Художественный процесс XX века понуждал автора срывать все больше масок с Космоса, чтобы вглядеться в Хаос.
Между прочим, попутно выяснилось, что воспроизводить хаос труднее, чем имитировать гармонию. Опыт обэриутов показывает, чего стоит «борьба со смыслом». Текст норовит сложиться в привычный порядок, «впасть в неслыханную простоту», мудро названную ересью, ибо преодоленная сложность и есть хаос — неискусство.
Неудивительно, что последним итогом этого мучительного разоблачения становится голая, неосмысленная, а значит, предельно правдивая жизнь. В лучшем случае художник предлагает зрителю любоваться пейзажем через окно, приглашает слушателей на концерт тишины, устраивает вместо спектакля хэппенинг. Но ведь и это уловка: рама — след умышленности и произвола. У честного художника есть только один способ вырваться за пределы фальшивого порядка к беспорядку истины: самоубийство, отказ от творчества.
Искусство обречено упираться в стенку, надеясь, что накопление новых текстов и новых приемов приведет к метафизическому взрыву, дающему возможность вновь вырваться из хаоса в космос. И рассчитывать тут скорее стоит не на честного художника, замкнувшегося в отчаянном молчании, а на художника «нечестного», коммерческого и уже потому чуткого к здравому смыслу толпы.
Однажды поздней осенью и поздним вечером я проезжал по пустынной окраине Вермонта. Жилье там, как, впрочем, и во всей Америке, стоит довольно редко, вокруг — унылые поля, перелески, пустоши какие-то — одним словом, «дрожащие огни печальных деревень». Но Лермонтов смотрел на них глазом то ли хозяина, то ли дачника, да еще и по пути из столиц на Кавказ и обратно. А вермонтским ездить некуда и незачем — они и так дома: каждый навечно укрылся в своей индивидуальной американской мечте, отгородившись от соседа вместо забора непреодолимой зоной «прайвеси».
И вот тут, в унылой пустоте, я вдруг почувствовал, что этот одинокий, разобщенный ранними сумерками мир пронизывает объединяющее и умиротворяющее электромагнитное излучение. Как мусульмане в намаз, все обитатели этих домов глядят в свой голубой угол: представить только — десятки миллионов американцев, которые в одну и ту же минуту смотрят один и тот же телесериал.

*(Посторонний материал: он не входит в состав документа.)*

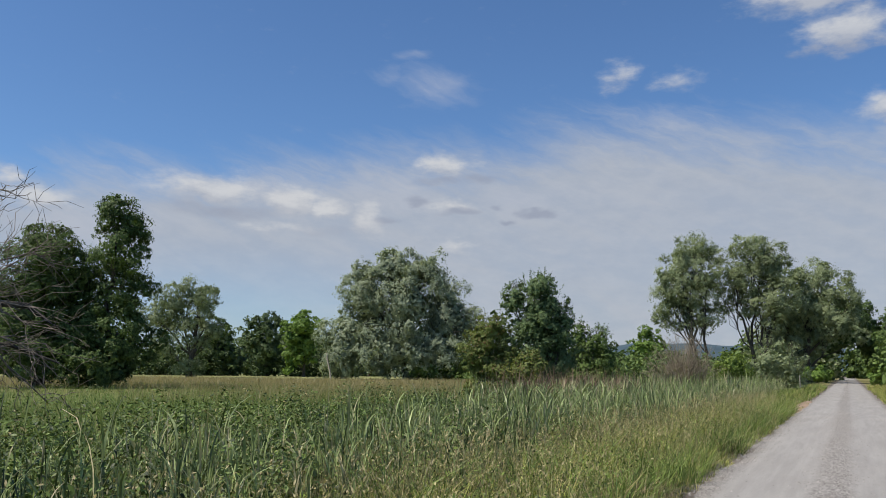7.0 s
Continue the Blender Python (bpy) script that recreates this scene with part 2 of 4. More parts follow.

Пожалуй, не столько конституция, сколько самое массовое из искусств — телевидение — соткало эту страну в одно лоскутное одеяло, в любимый Вермонтом «килт». И одеяло это укрывает всех: бедных и богатых, черных и белых, старожилов и пришельцев. Мирное, ненасильственное, добровольное объединение, дающее всем равный статус, сливающий все голоса в один хор, вкрадчиво берущий индивидуальность напрокат ради общего блага. По-моему, это — «соборность» массового искусства, которую нам мешают распознать гордыня и презрение к сегодняшнему дню.
Уж больно трудно вписать современность в контекст истории. Как оценить нашу культуру на фоне остальных? Куда отнести эти самые телесериал, комикс, рекламу, боевик, Шварценеггера и Мадонну? Внутренне мы не ощущаем себя готовыми к оценке окружающей нас культуры из-за несовместимости будничного «сегодня» с пышным историческим временем — блестящим прошлым или сияющим будущим.
Драма массового искусства — в том, что оно не может найти себе прецедентов. Если бы мы сумели найти масскульту постоянный адрес в истории культуры, многое бы изменилось. Но для этого необходимо чувство укорененности во времени, хотя бы такое, которое помогало Честертону увязывать масскульт, того же Шерлока Холмса, с вечностью. Достойная любого автора задача — рационализировать окружающее, сделав его пригодным для употребления. Интеллектуальный повар, который из сырых продуктов — случайной, неопределенной, бессмысленной голой реальности факта — готовит блюдо. Уже сама по себе организация информации порождает иллюзию ее осмысления. Все, что мы можем уложить в структуру, даже выдуманную на голом месте, дает нам надежду справиться с очередным вызовом бессмысленного хаоса.